TASK TO CARRY OUT:
Copy out the listing that follows exactly, dropping every picture.

## start COLLECTED MATERIAL

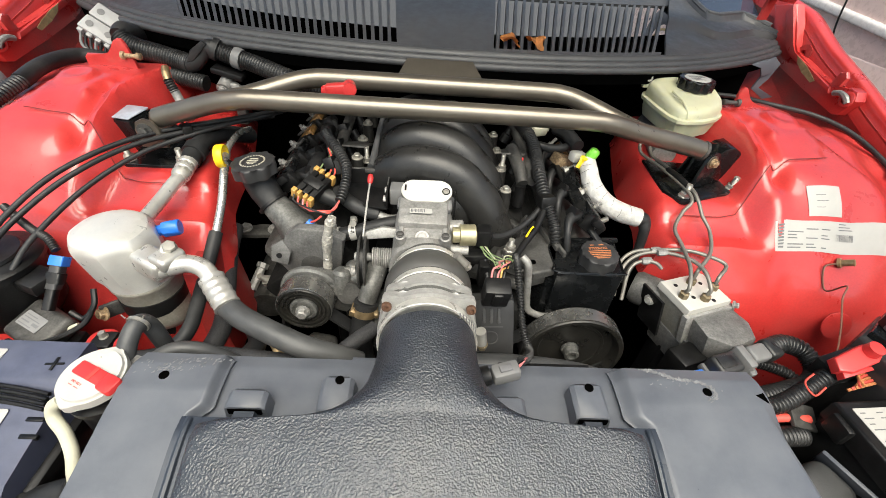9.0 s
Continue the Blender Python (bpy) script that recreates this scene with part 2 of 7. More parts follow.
def part(name, bm, material, parent, label="", sharp=38):
    """One mesh under a thing or part. The bmesh is in world places."""
    bmesh.ops.recalc_face_normals(bm, faces=bm.faces)
    limit = radians(sharp)
    for e in bm.edges:
        e.smooth = len(e.link_faces) == 2 and e.calc_face_angle(0) < limit
    for f in bm.faces:
        f.smooth = True
    lo = [min(v.co[i] for v in bm.verts) for i in range(3)]
    hi = [max(v.co[i] for v in bm.verts) for i in range(3)]
    c = Vector([(a + b) / 2 for a, b in zip(lo, hi)])
    bmesh.ops.translate(bm, verts=bm.verts, vec=-c)
    me = bpy.data.meshes.new(name)
    bm.to_mesh(me)
    bm.free()
    me.materials.append(material)
    ob = new(name, me)
    if parent is None:
        ob.location = c
    else:
        ob.parent = parent
        ob.location = c - anchor(parent)
    return tagged(ob, label)


def solo(name, bm, material, label, category, group="", kind="", sharp=38):
    return tagged(part(name, bm, material, None, "", sharp), label, category, group, kind)


def V(p):
    return Vector(p)


def spline(pts, n):
    """Points of a smooth curve through pts, n to each stretch."""
    P = [V(p) for p in pts]
    if len(P) == 2:
        return [P[0].lerp(P[1], i / n) for i in range(n + 1)]
    out = []
    for i in range(len(P) - 1):
        p0 = P[i - 1] if i else P[0] * 2 - P[1]
        p1, p2 = P[i], P[i + 1]
        p3 = P[i + 2] if i + 2 < len(P) else P[i + 1] * 2 - P[i]
        for k in range(n):
            t = k / n
            out.append(0.5 * (2 * p1 + (p2 - p0) * t + (2 * p0 - 5 * p1 + 4 * p2 - p3) * t * t + (3 * p1 - p0 - 3 * p2 + p3) * t ** 3))
    out.append(P[-1])
    return out


def even(path, step):
    """The same line cut into even steps."""
    out, left, last = [path[0]], step, path[0]
    for p in path[1:]:
        d = (p - last).length
        while d >= left and d > 0:
            last = last.lerp(p, left / d)
            out.append(last)
            d, left = (p - last).length, step
        left -= d
        last = p
    if (out[-1] - path[-1]).length > step * 0.3:
        out.append(path[-1])
    return out


def sweep(path, radii, seg=12, bm=None, cap=True, squash=1.0):
    bm = bm or bmesh.new()
    up, rings = None, []
    for i, p in enumerate(path):
        a, b = path[max(i - 1, 0)], path[min(i + 1, len(path) - 1)]
        d = (b - a).normalized()
        if up is None:
            up = Vector((0, 0, 1)) if abs(d.z) < 0.9 else Vector((0, 1, 0))
        side = d.cross(up).normalized()
        up = side.cross(d).normalized()
        r = radii[i] if isinstance(radii, (list, tuple)) else radii
        rings.append([bm.verts.new(p + r * (math.cos(t) * side + squash * math.sin(t) * up)) for t in (2 * math.pi * k / seg for k in range(seg))])
    for a, b in zip(rings, rings[1:]):
        for k in range(seg):
            bm.faces.new((a[k], a[(k + 1) % seg], b[(k + 1) % seg], b[k]))
    if cap:
        bm.faces.new(rings[0][::-1])
        bm.faces.new(rings[-1])
    return bm


def tube(pts, r, seg=12, n=8, bm=None, squash=1.0, cap=True):
    path = spline(pts, n)
    if isinstance(r, (list, tuple)):
        k = [i * (len(r) - 1) / (len(path) - 1) for i in range(len(path))]
        r = [r[int(x)] + (r[min(int(x) + 1, len(r) - 1)] - r[int(x)]) * (x - int(x)) for x in k]
    return sweep(path, r, seg, bm, cap, squash)


def ribbed(pts, r, pitch=0.004, depth=0.0014, seg=12, bm=None):
    """A corrugated hose."""
    path = even(spline(pts, 14), pitch / 4)
    return sweep(path, [r - depth * (0, 0.15, 1, 0.85)[i % 4] for i in range(len(path))], seg, bm)


def basis(origin, axis):
    z = V(axis).normalized()
    x = Vector((1, 0, 0)) if abs(z.x) < 0.8 else Vector((0, 1, 0))
    y = z.cross(x).normalized()
    x = y.cross(z)
    m = Matrix((x, y, z)).transposed().to_4x4()
    m.translation = origin
    return m


def lathe(profile, origin, axis, seg=28, bm=None, turn=0.0):
    """profile: (height along axis, radius) pairs."""
    bm = bm or bmesh.new()
    m = basis(origin, axis)
    rings = []
    for h, r in profile:
        if r <= 1e-6:
            rings.append([bm.verts.new(m @ Vector((0, 0, h)))])
        else:
            rings.append([bm.verts.new(m @ Vector((r * math.cos(turn + 2 * math.pi * k / seg), r * math.sin(turn + 2 * math.pi * k / seg), h))) for k in range(seg)])
    for a, b in zip(rings, rings[1:]):
        for k in range(seg):
            k2 = (k + 1) % seg
            if len(a) == 1 and len(b) == 1:
                continue
            if len(a) == 1:
                bm.faces.new((a[0], b[k2], b[k]))
            elif len(b) == 1:
                bm.faces.new((a[k], a[k2], b[0]))
            else:
                bm.faces.new((a[k], a[k2], b[k2], b[k]))
    if len(rings[0]) > 1 and len(rings[-1]) > 1:
        for k in range(seg):
            bm.faces.new((rings[-1][k], rings[-1][(k + 1) % seg], rings[0][(k + 1) % seg], rings[0][k]))
        return bm
    for ring, flip in ((rings[0], True), (rings[-1], False)):
        if len(ring) > 1:
            bm.faces.new(ring[::-1] if flip else ring)
    return bm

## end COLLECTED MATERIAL

OUTPUT OF THE EXERCISE:
9.0 s
Continue the Blender Python (bpy) script that recreates this scene with part 2 of 7. More parts follow.
def part(name, bm, material, parent, label="", sharp=38):
    """One mesh under a thing or part. The bmesh is in world places."""
    bmesh.ops.recalc_face_normals(bm, faces=bm.faces)
    limit = radians(sharp)
    for e in bm.edges:
        e.smooth = len(e.link_faces) == 2 and e.calc_face_angle(0) < limit
    for f in bm.faces:
        f.smooth = True
    lo = [min(v.co[i] for v in bm.verts) for i in range(3)]
    hi = [max(v.co[i] for v in bm.verts) for i in range(3)]
    c = Vector([(a + b) / 2 for a, b in zip(lo, hi)])
    bmesh.ops.translate(bm, verts=bm.verts, vec=-c)
    me = bpy.data.meshes.new(name)
    bm.to_mesh(me)
    bm.free()
    me.materials.append(material)
    ob = new(name, me)
    if parent is None:
        ob.location = c
    else:
        ob.parent = parent
        ob.location = c - anchor(parent)
    return tagged(ob, label)


def solo(name, bm, material, label, category, group="", kind="", sharp=38):
    return tagged(part(name, bm, material, None, "", sharp), label, category, group, kind)


def V(p):
    return Vector(p)


def spline(pts, n):
    """Points of a smooth curve through pts, n to each stretch."""
    P = [V(p) for p in pts]
    if len(P) == 2:
        return [P[0].lerp(P[1], i / n) for i in range(n + 1)]
    out = []
    for i in range(len(P) - 1):
        p0 = P[i - 1] if i else P[0] * 2 - P[1]
        p1, p2 = P[i], P[i + 1]
        p3 = P[i + 2] if i + 2 < len(P) else P[i + 1] * 2 - P[i]
        for k in range(n):
            t = k / n
            out.append(0.5 * (2 * p1 + (p2 - p0) * t + (2 * p0 - 5 * p1 + 4 * p2 - p3) * t * t + (3 * p1 - p0 - 3 * p2 + p3) * t ** 3))
    out.append(P[-1])
    return out


def even(path, step):
    """The same line cut into even steps."""
    out, left, last = [path[0]], step, path[0]
    for p in path[1:]:
        d = (p - last).length
        while d >= left and d > 0:
            last = last.lerp(p, left / d)
            out.append(last)
            d, left = (p - last).length, step
        left -= d
        last = p
    if (out[-1] - path[-1]).length > step * 0.3:
        out.append(path[-1])
    return out


def sweep(path, radii, seg=12, bm=None, cap=True, squash=1.0):
    bm = bm or bmesh.new()
    up, rings = None, []
    for i, p in enumerate(path):
        a, b = path[max(i - 1, 0)], path[min(i + 1, len(path) - 1)]
        d = (b - a).normalized()
        if up is None:
            up = Vector((0, 0, 1)) if abs(d.z) < 0.9 else Vector((0, 1, 0))
        side = d.cross(up).normalized()
        up = side.cross(d).normalized()
        r = radii[i] if isinstance(radii, (list, tuple)) else radii
        rings.append([bm.verts.new(p + r * (math.cos(t) * side + squash * math.sin(t) * up)) for t in (2 * math.pi * k / seg for k in range(seg))])
    for a, b in zip(rings, rings[1:]):
        for k in range(seg):
            bm.faces.new((a[k], a[(k + 1) % seg], b[(k + 1) % seg], b[k]))
    if cap:
        bm.faces.new(rings[0][::-1])
        bm.faces.new(rings[-1])
    return bm


def tube(pts, r, seg=12, n=8, bm=None, squash=1.0, cap=True):
    path = spline(pts, n)
    if isinstance(r, (list, tuple)):
        k = [i * (len(r) - 1) / (len(path) - 1) for i in range(len(path))]
        r = [r[int(x)] + (r[min(int(x) + 1, len(r) - 1)] - r[int(x)]) * (x - int(x)) for x in k]
    return sweep(path, r, seg, bm, cap, squash)


def ribbed(pts, r, pitch=0.004, depth=0.0014, seg=12, bm=None):
    """A corrugated hose."""
    path = even(spline(pts, 14), pitch / 4)
    return sweep(path, [r - depth * (0, 0.15, 1, 0.85)[i % 4] for i in range(len(path))], seg, bm)


def basis(origin, axis):
    z = V(axis).normalized()
    x = Vector((1, 0, 0)) if abs(z.x) < 0.8 else Vector((0, 1, 0))
    y = z.cross(x).normalized()
    x = y.cross(z)
    m = Matrix((x, y, z)).transposed().to_4x4()
    m.translation = origin
    return m


def lathe(profile, origin, axis, seg=28, bm=None, turn=0.0):
    """profile: (height along axis, radius) pairs."""
    bm = bm or bmesh.new()
    m = basis(origin, axis)
    rings = []
    for h, r in profile:
        if r <= 1e-6:
            rings.append([bm.verts.new(m @ Vector((0, 0, h)))])
        else:
            rings.append([bm.verts.new(m @ Vector((r * math.cos(turn + 2 * math.pi * k / seg), r * math.sin(turn + 2 * math.pi * k / seg), h))) for k in range(seg)])
    for a, b in zip(rings, rings[1:]):
        for k in range(seg):
            k2 = (k + 1) % seg
            if len(a) == 1 and len(b) == 1:
                continue
            if len(a) == 1:
                bm.faces.new((a[0], b[k2], b[k]))
            elif len(b) == 1:
                bm.faces.new((a[k], a[k2], b[0]))
            else:
                bm.faces.new((a[k], a[k2], b[k2], b[k]))
    if len(rings[0]) > 1 and len(rings[-1]) > 1:
        for k in range(seg):
            bm.faces.new((rings[-1][k], rings[-1][(k + 1) % seg], rings[0][(k + 1) % seg], rings[0][k]))
        return bm
    for ring, flip in ((rings[0], True), (rings[-1], False)):
        if len(ring) > 1:
            bm.faces.new(ring[::-1] if flip else ring)
    return bm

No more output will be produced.